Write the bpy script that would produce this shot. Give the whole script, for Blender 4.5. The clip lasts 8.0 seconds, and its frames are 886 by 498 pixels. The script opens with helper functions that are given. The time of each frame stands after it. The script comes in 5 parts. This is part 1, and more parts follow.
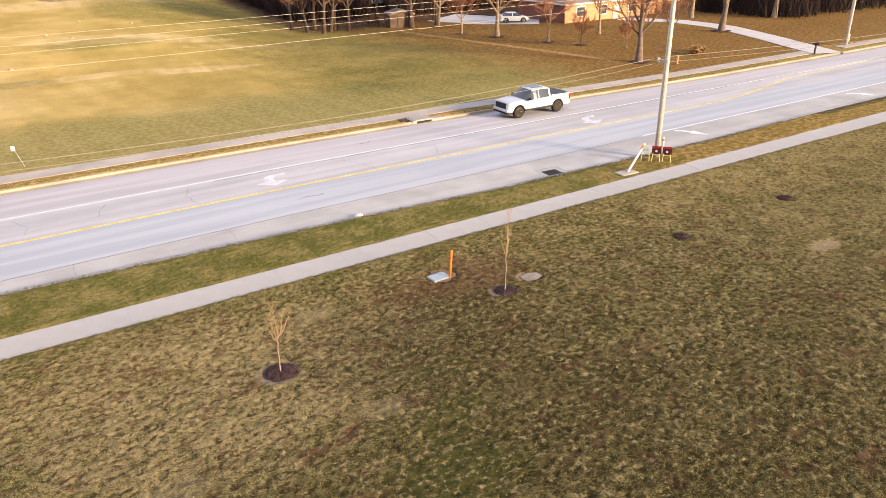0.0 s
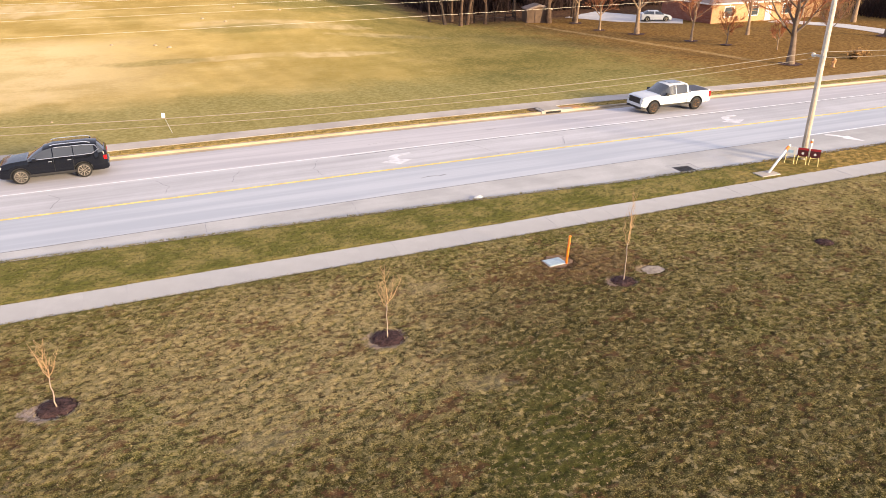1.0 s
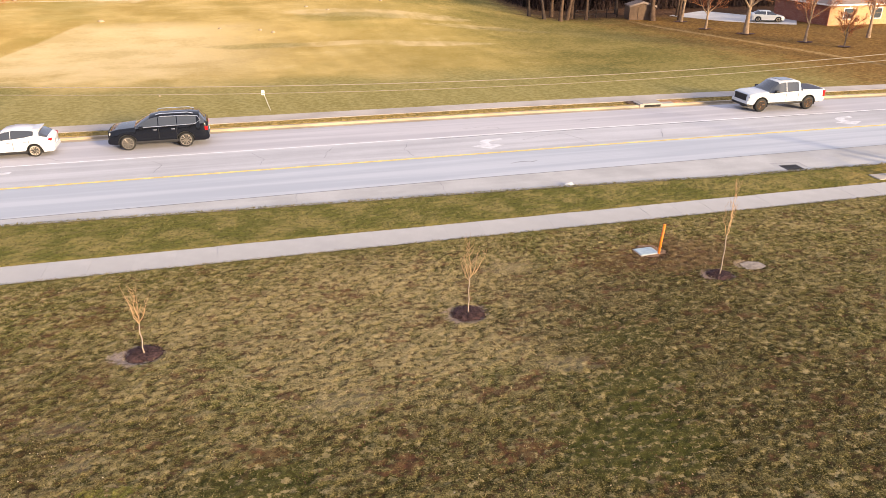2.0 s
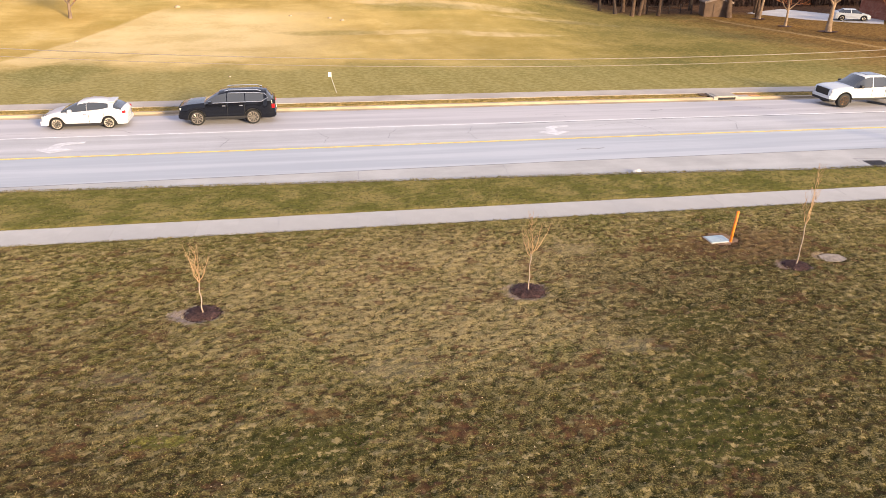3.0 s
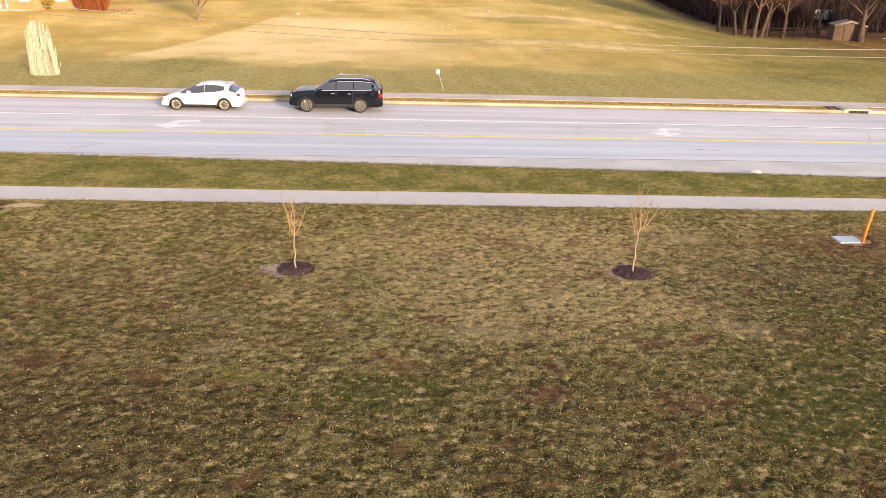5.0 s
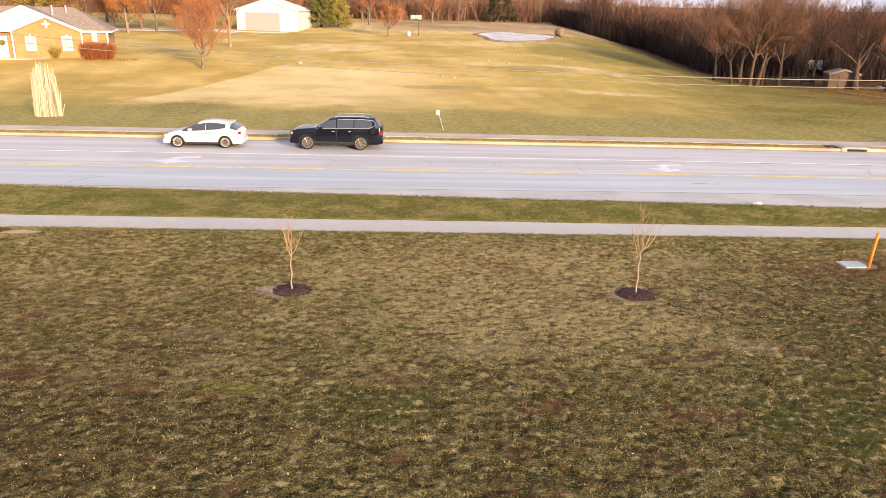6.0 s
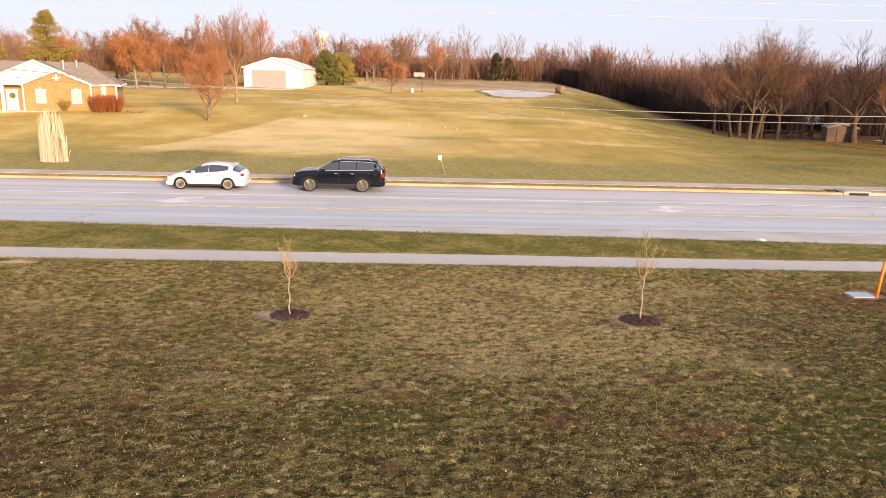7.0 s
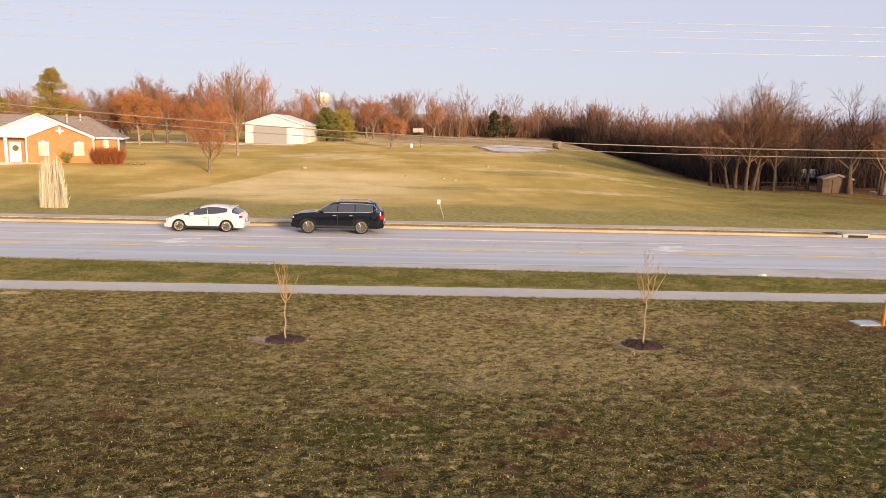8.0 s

Stated goal = Output the data above without changes, apart from leaving out the pictures.

Response below =
Write the bpy script that would produce this shot. Give the whole script, for Blender 4.5. The clip lasts 8.0 seconds, and its frames are 886 by 498 pixels. The script opens with helper functions that are given. The time of each frame stands after it. The script comes in 5 parts. This is part 1, and more parts follow.
0.0 s
1.0 s
2.0 s
3.0 s
5.0 s
6.0 s
7.0 s
8.0 s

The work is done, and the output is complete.